##### RECORDED INFORMATION #####

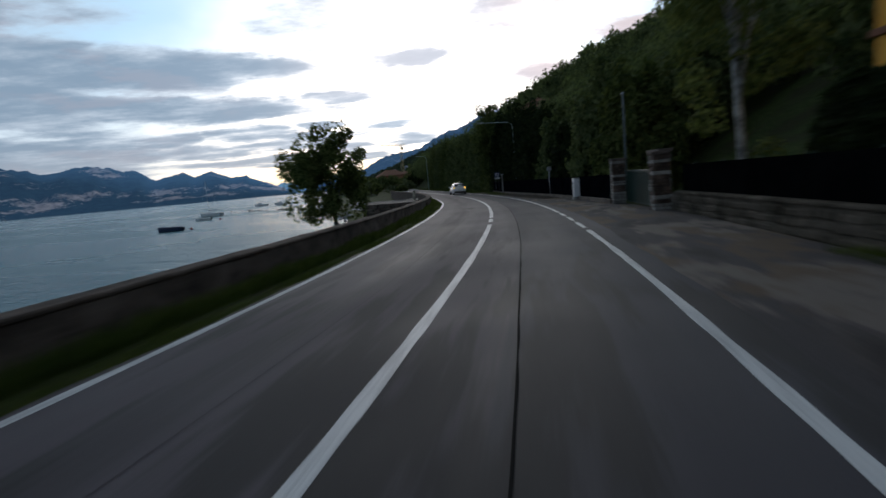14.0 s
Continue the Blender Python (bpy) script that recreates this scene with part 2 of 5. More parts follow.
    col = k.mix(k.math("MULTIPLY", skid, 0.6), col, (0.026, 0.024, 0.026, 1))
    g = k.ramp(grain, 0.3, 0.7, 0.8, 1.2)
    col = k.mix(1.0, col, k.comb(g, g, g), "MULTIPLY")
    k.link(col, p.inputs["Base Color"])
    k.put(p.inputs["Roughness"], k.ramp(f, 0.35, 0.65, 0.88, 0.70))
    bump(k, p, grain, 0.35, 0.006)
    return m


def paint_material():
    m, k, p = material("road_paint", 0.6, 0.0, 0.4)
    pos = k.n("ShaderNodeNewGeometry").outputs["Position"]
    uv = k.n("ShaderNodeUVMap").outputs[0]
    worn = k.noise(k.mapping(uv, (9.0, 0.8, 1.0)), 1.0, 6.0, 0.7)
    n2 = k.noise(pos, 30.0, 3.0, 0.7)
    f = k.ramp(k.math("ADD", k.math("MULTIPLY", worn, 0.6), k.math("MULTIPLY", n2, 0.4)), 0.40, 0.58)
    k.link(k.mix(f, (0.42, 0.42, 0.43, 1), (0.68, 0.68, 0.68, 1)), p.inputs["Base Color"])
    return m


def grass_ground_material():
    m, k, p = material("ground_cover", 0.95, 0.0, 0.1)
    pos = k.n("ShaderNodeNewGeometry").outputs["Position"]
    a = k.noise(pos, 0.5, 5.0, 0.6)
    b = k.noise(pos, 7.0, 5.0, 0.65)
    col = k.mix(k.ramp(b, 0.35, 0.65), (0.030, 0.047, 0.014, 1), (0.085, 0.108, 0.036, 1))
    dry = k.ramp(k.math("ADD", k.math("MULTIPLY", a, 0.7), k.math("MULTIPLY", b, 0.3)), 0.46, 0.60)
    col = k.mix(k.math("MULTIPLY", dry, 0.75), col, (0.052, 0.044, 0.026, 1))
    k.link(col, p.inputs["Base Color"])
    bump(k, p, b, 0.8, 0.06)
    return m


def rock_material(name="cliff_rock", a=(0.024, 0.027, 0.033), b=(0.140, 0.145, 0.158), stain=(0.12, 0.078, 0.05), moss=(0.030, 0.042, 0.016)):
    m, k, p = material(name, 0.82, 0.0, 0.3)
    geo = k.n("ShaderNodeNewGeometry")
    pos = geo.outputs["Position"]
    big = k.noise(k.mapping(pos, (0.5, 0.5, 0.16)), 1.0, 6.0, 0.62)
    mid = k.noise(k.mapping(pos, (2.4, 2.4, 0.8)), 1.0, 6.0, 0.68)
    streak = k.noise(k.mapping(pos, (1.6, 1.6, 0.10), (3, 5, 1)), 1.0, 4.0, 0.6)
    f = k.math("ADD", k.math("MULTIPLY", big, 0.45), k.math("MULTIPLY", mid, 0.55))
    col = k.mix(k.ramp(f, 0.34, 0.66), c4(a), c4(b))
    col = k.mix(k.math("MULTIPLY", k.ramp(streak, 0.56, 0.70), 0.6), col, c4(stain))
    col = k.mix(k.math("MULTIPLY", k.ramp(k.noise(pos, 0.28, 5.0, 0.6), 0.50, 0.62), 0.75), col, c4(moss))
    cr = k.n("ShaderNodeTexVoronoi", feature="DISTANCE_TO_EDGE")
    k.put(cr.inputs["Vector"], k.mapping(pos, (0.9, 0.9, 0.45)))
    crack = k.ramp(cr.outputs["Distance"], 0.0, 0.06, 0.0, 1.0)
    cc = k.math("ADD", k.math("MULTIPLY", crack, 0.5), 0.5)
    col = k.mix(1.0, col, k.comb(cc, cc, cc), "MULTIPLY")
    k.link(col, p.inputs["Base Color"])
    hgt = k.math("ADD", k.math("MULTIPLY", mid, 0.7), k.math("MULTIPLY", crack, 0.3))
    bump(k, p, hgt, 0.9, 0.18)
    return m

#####

### [TASK DESCRIPTION]
Copy all the data exactly as written, but skip any picture.

### [SOLUTION]
14.0 s
Continue the Blender Python (bpy) script that recreates this scene with part 2 of 5. More parts follow.
    col = k.mix(k.math("MULTIPLY", skid, 0.6), col, (0.026, 0.024, 0.026, 1))
    g = k.ramp(grain, 0.3, 0.7, 0.8, 1.2)
    col = k.mix(1.0, col, k.comb(g, g, g), "MULTIPLY")
    k.link(col, p.inputs["Base Color"])
    k.put(p.inputs["Roughness"], k.ramp(f, 0.35, 0.65, 0.88, 0.70))
    bump(k, p, grain, 0.35, 0.006)
    return m


def paint_material():
    m, k, p = material("road_paint", 0.6, 0.0, 0.4)
    pos = k.n("ShaderNodeNewGeometry").outputs["Position"]
    uv = k.n("ShaderNodeUVMap").outputs[0]
    worn = k.noise(k.mapping(uv, (9.0, 0.8, 1.0)), 1.0, 6.0, 0.7)
    n2 = k.noise(pos, 30.0, 3.0, 0.7)
    f = k.ramp(k.math("ADD", k.math("MULTIPLY", worn, 0.6), k.math("MULTIPLY", n2, 0.4)), 0.40, 0.58)
    k.link(k.mix(f, (0.42, 0.42, 0.43, 1), (0.68, 0.68, 0.68, 1)), p.inputs["Base Color"])
    return m


def grass_ground_material():
    m, k, p = material("ground_cover", 0.95, 0.0, 0.1)
    pos = k.n("ShaderNodeNewGeometry").outputs["Position"]
    a = k.noise(pos, 0.5, 5.0, 0.6)
    b = k.noise(pos, 7.0, 5.0, 0.65)
    col = k.mix(k.ramp(b, 0.35, 0.65), (0.030, 0.047, 0.014, 1), (0.085, 0.108, 0.036, 1))
    dry = k.ramp(k.math("ADD", k.math("MULTIPLY", a, 0.7), k.math("MULTIPLY", b, 0.3)), 0.46, 0.60)
    col = k.mix(k.math("MULTIPLY", dry, 0.75), col, (0.052, 0.044, 0.026, 1))
    k.link(col, p.inputs["Base Color"])
    bump(k, p, b, 0.8, 0.06)
    return m


def rock_material(name="cliff_rock", a=(0.024, 0.027, 0.033), b=(0.140, 0.145, 0.158), stain=(0.12, 0.078, 0.05), moss=(0.030, 0.042, 0.016)):
    m, k, p = material(name, 0.82, 0.0, 0.3)
    geo = k.n("ShaderNodeNewGeometry")
    pos = geo.outputs["Position"]
    big = k.noise(k.mapping(pos, (0.5, 0.5, 0.16)), 1.0, 6.0, 0.62)
    mid = k.noise(k.mapping(pos, (2.4, 2.4, 0.8)), 1.0, 6.0, 0.68)
    streak = k.noise(k.mapping(pos, (1.6, 1.6, 0.10), (3, 5, 1)), 1.0, 4.0, 0.6)
    f = k.math("ADD", k.math("MULTIPLY", big, 0.45), k.math("MULTIPLY", mid, 0.55))
    col = k.mix(k.ramp(f, 0.34, 0.66), c4(a), c4(b))
    col = k.mix(k.math("MULTIPLY", k.ramp(streak, 0.56, 0.70), 0.6), col, c4(stain))
    col = k.mix(k.math("MULTIPLY", k.ramp(k.noise(pos, 0.28, 5.0, 0.6), 0.50, 0.62), 0.75), col, c4(moss))
    cr = k.n("ShaderNodeTexVoronoi", feature="DISTANCE_TO_EDGE")
    k.put(cr.inputs["Vector"], k.mapping(pos, (0.9, 0.9, 0.45)))
    crack = k.ramp(cr.outputs["Distance"], 0.0, 0.06, 0.0, 1.0)
    cc = k.math("ADD", k.math("MULTIPLY", crack, 0.5), 0.5)
    col = k.mix(1.0, col, k.comb(cc, cc, cc), "MULTIPLY")
    k.link(col, p.inputs["Base Color"])
    hgt = k.math("ADD", k.math("MULTIPLY", mid, 0.7), k.math("MULTIPLY", crack, 0.3))
    bump(k, p, hgt, 0.9, 0.18)
    return m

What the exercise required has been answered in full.